>>>>>

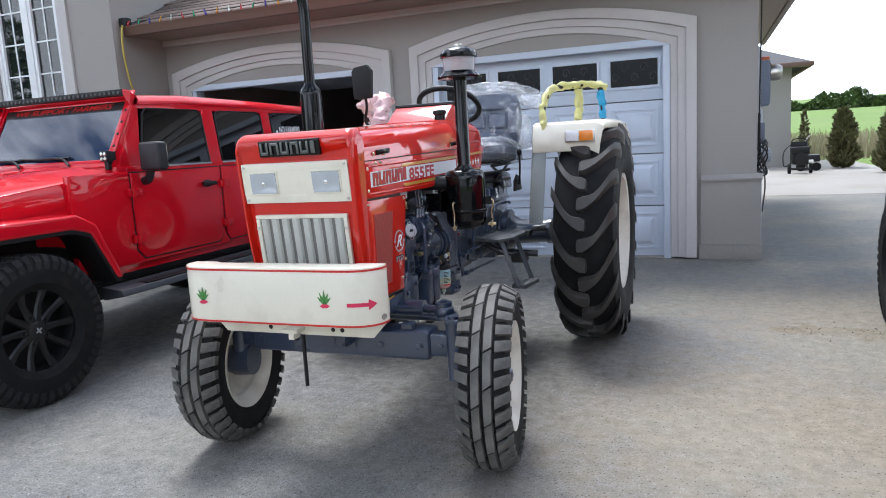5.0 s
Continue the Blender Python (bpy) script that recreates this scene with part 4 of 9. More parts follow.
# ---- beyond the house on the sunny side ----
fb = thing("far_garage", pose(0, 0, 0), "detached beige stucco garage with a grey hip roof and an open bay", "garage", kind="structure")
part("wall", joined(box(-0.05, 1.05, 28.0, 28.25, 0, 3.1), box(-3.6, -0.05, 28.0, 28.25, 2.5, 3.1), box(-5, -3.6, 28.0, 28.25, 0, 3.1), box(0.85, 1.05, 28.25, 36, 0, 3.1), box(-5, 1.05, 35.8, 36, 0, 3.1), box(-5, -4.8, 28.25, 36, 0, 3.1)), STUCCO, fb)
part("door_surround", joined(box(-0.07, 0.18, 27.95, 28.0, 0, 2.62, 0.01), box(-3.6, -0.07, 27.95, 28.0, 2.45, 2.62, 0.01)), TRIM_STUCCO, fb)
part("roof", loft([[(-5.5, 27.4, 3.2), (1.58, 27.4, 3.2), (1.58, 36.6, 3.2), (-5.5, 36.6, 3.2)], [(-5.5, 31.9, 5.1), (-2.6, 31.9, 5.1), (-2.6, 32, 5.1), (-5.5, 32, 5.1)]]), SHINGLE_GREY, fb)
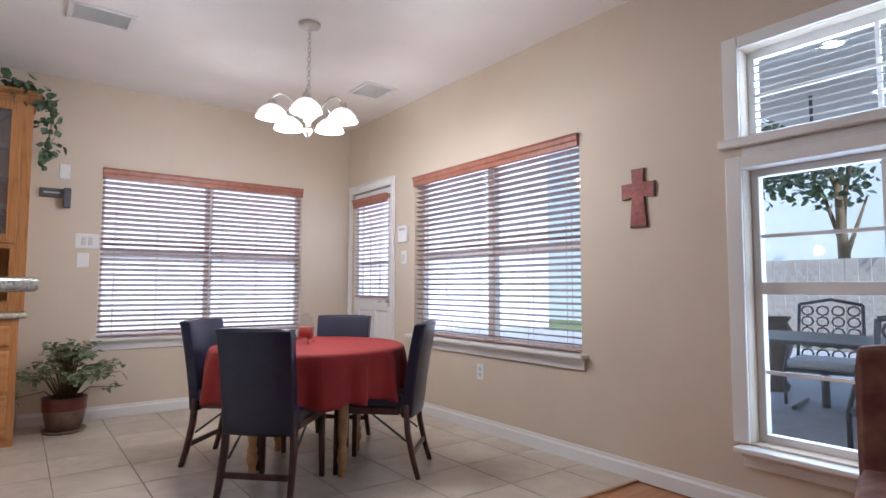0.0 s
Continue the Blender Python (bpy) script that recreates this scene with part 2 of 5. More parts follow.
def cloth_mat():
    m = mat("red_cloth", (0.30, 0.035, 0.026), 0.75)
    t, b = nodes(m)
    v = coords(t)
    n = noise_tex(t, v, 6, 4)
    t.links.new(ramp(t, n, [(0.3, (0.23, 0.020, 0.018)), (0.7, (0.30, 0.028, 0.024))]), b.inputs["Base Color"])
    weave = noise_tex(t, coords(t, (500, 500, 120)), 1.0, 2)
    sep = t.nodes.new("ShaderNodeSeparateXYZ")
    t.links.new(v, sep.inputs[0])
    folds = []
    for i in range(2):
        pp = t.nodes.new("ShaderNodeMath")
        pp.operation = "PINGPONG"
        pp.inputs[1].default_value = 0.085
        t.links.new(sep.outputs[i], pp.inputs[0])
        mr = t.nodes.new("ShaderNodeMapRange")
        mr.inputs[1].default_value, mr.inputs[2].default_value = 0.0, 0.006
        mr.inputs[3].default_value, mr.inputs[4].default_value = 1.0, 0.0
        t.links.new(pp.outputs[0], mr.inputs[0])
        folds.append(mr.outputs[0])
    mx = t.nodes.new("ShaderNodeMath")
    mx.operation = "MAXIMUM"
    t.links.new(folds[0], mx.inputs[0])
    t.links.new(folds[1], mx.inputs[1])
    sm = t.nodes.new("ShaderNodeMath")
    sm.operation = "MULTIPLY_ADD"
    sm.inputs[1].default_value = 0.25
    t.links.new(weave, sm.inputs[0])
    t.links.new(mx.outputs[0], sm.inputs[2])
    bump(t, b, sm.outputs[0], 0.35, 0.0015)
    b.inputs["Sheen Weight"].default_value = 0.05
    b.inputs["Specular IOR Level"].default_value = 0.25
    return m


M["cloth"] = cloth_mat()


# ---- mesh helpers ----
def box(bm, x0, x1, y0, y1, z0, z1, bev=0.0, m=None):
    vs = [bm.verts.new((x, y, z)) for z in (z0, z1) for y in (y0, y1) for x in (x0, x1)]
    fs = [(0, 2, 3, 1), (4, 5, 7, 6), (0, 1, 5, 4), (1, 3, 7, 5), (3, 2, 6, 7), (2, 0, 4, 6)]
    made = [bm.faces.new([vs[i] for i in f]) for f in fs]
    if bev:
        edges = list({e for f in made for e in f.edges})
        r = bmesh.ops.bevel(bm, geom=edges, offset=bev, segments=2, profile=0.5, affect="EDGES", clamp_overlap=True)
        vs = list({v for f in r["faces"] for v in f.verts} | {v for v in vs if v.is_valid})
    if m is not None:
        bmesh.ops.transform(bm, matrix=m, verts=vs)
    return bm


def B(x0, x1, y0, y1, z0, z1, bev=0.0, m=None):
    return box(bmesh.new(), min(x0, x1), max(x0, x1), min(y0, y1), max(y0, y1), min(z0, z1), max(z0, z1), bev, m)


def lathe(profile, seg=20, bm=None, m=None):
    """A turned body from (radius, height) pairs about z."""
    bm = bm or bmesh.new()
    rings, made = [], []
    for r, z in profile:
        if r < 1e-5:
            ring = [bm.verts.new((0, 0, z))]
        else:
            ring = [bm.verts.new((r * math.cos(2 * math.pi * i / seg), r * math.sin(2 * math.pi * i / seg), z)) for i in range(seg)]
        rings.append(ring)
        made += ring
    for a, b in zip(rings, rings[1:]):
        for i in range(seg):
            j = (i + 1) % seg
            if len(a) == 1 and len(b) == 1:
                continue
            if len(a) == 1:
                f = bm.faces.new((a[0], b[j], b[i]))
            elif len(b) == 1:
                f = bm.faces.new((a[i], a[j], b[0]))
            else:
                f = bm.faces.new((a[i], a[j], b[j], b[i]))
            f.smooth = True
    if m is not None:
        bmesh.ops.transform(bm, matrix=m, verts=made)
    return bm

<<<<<

TASK GOAL: Take the data above and repeat it exactly, leaving each picture out.

WRITTEN RESPONSE:
5.0 s
Continue the Blender Python (bpy) script that recreates this scene with part 4 of 9. More parts follow.
# ---- beyond the house on the sunny side ----
fb = thing("far_garage", pose(0, 0, 0), "detached beige stucco garage with a grey hip roof and an open bay", "garage", kind="structure")
part("wall", joined(box(-0.05, 1.05, 28.0, 28.25, 0, 3.1), box(-3.6, -0.05, 28.0, 28.25, 2.5, 3.1), box(-5, -3.6, 28.0, 28.25, 0, 3.1), box(0.85, 1.05, 28.25, 36, 0, 3.1), box(-5, 1.05, 35.8, 36, 0, 3.1), box(-5, -4.8, 28.25, 36, 0, 3.1)), STUCCO, fb)
part("door_surround", joined(box(-0.07, 0.18, 27.95, 28.0, 0, 2.62, 0.01), box(-3.6, -0.07, 27.95, 28.0, 2.45, 2.62, 0.01)), TRIM_STUCCO, fb)
part("roof", loft([[(-5.5, 27.4, 3.2), (1.58, 27.4, 3.2), (1.58, 36.6, 3.2), (-5.5, 36.6, 3.2)], [(-5.5, 31.9, 5.1), (-2.6, 31.9, 5.1), (-2.6, 32, 5.1), (-5.5, 32, 5.1)]]), SHINGLE_GREY, fb)
0.0 s
Continue the Blender Python (bpy) script that recreates this scene with part 2 of 5. More parts follow.
def cloth_mat():
    m = mat("red_cloth", (0.30, 0.035, 0.026), 0.75)
    t, b = nodes(m)
    v = coords(t)
    n = noise_tex(t, v, 6, 4)
    t.links.new(ramp(t, n, [(0.3, (0.23, 0.020, 0.018)), (0.7, (0.30, 0.028, 0.024))]), b.inputs["Base Color"])
    weave = noise_tex(t, coords(t, (500, 500, 120)), 1.0, 2)
    sep = t.nodes.new("ShaderNodeSeparateXYZ")
    t.links.new(v, sep.inputs[0])
    folds = []
    for i in range(2):
        pp = t.nodes.new("ShaderNodeMath")
        pp.operation = "PINGPONG"
        pp.inputs[1].default_value = 0.085
        t.links.new(sep.outputs[i], pp.inputs[0])
        mr = t.nodes.new("ShaderNodeMapRange")
        mr.inputs[1].default_value, mr.inputs[2].default_value = 0.0, 0.006
        mr.inputs[3].default_value, mr.inputs[4].default_value = 1.0, 0.0
        t.links.new(pp.outputs[0], mr.inputs[0])
        folds.append(mr.outputs[0])
    mx = t.nodes.new("ShaderNodeMath")
    mx.operation = "MAXIMUM"
    t.links.new(folds[0], mx.inputs[0])
    t.links.new(folds[1], mx.inputs[1])
    sm = t.nodes.new("ShaderNodeMath")
    sm.operation = "MULTIPLY_ADD"
    sm.inputs[1].default_value = 0.25
    t.links.new(weave, sm.inputs[0])
    t.links.new(mx.outputs[0], sm.inputs[2])
    bump(t, b, sm.outputs[0], 0.35, 0.0015)
    b.inputs["Sheen Weight"].default_value = 0.05
    b.inputs["Specular IOR Level"].default_value = 0.25
    return m


M["cloth"] = cloth_mat()


# ---- mesh helpers ----
def box(bm, x0, x1, y0, y1, z0, z1, bev=0.0, m=None):
    vs = [bm.verts.new((x, y, z)) for z in (z0, z1) for y in (y0, y1) for x in (x0, x1)]
    fs = [(0, 2, 3, 1), (4, 5, 7, 6), (0, 1, 5, 4), (1, 3, 7, 5), (3, 2, 6, 7), (2, 0, 4, 6)]
    made = [bm.faces.new([vs[i] for i in f]) for f in fs]
    if bev:
        edges = list({e for f in made for e in f.edges})
        r = bmesh.ops.bevel(bm, geom=edges, offset=bev, segments=2, profile=0.5, affect="EDGES", clamp_overlap=True)
        vs = list({v for f in r["faces"] for v in f.verts} | {v for v in vs if v.is_valid})
    if m is not None:
        bmesh.ops.transform(bm, matrix=m, verts=vs)
    return bm


def B(x0, x1, y0, y1, z0, z1, bev=0.0, m=None):
    return box(bmesh.new(), min(x0, x1), max(x0, x1), min(y0, y1), max(y0, y1), min(z0, z1), max(z0, z1), bev, m)


def lathe(profile, seg=20, bm=None, m=None):
    """A turned body from (radius, height) pairs about z."""
    bm = bm or bmesh.new()
    rings, made = [], []
    for r, z in profile:
        if r < 1e-5:
            ring = [bm.verts.new((0, 0, z))]
        else:
            ring = [bm.verts.new((r * math.cos(2 * math.pi * i / seg), r * math.sin(2 * math.pi * i / seg), z)) for i in range(seg)]
        rings.append(ring)
        made += ring
    for a, b in zip(rings, rings[1:]):
        for i in range(seg):
            j = (i + 1) % seg
            if len(a) == 1 and len(b) == 1:
                continue
            if len(a) == 1:
                f = bm.faces.new((a[0], b[j], b[i]))
            elif len(b) == 1:
                f = bm.faces.new((a[i], a[j], b[0]))
            else:
                f = bm.faces.new((a[i], a[j], b[j], b[i]))
            f.smooth = True
    if m is not None:
        bmesh.ops.transform(bm, matrix=m, verts=made)
    return bm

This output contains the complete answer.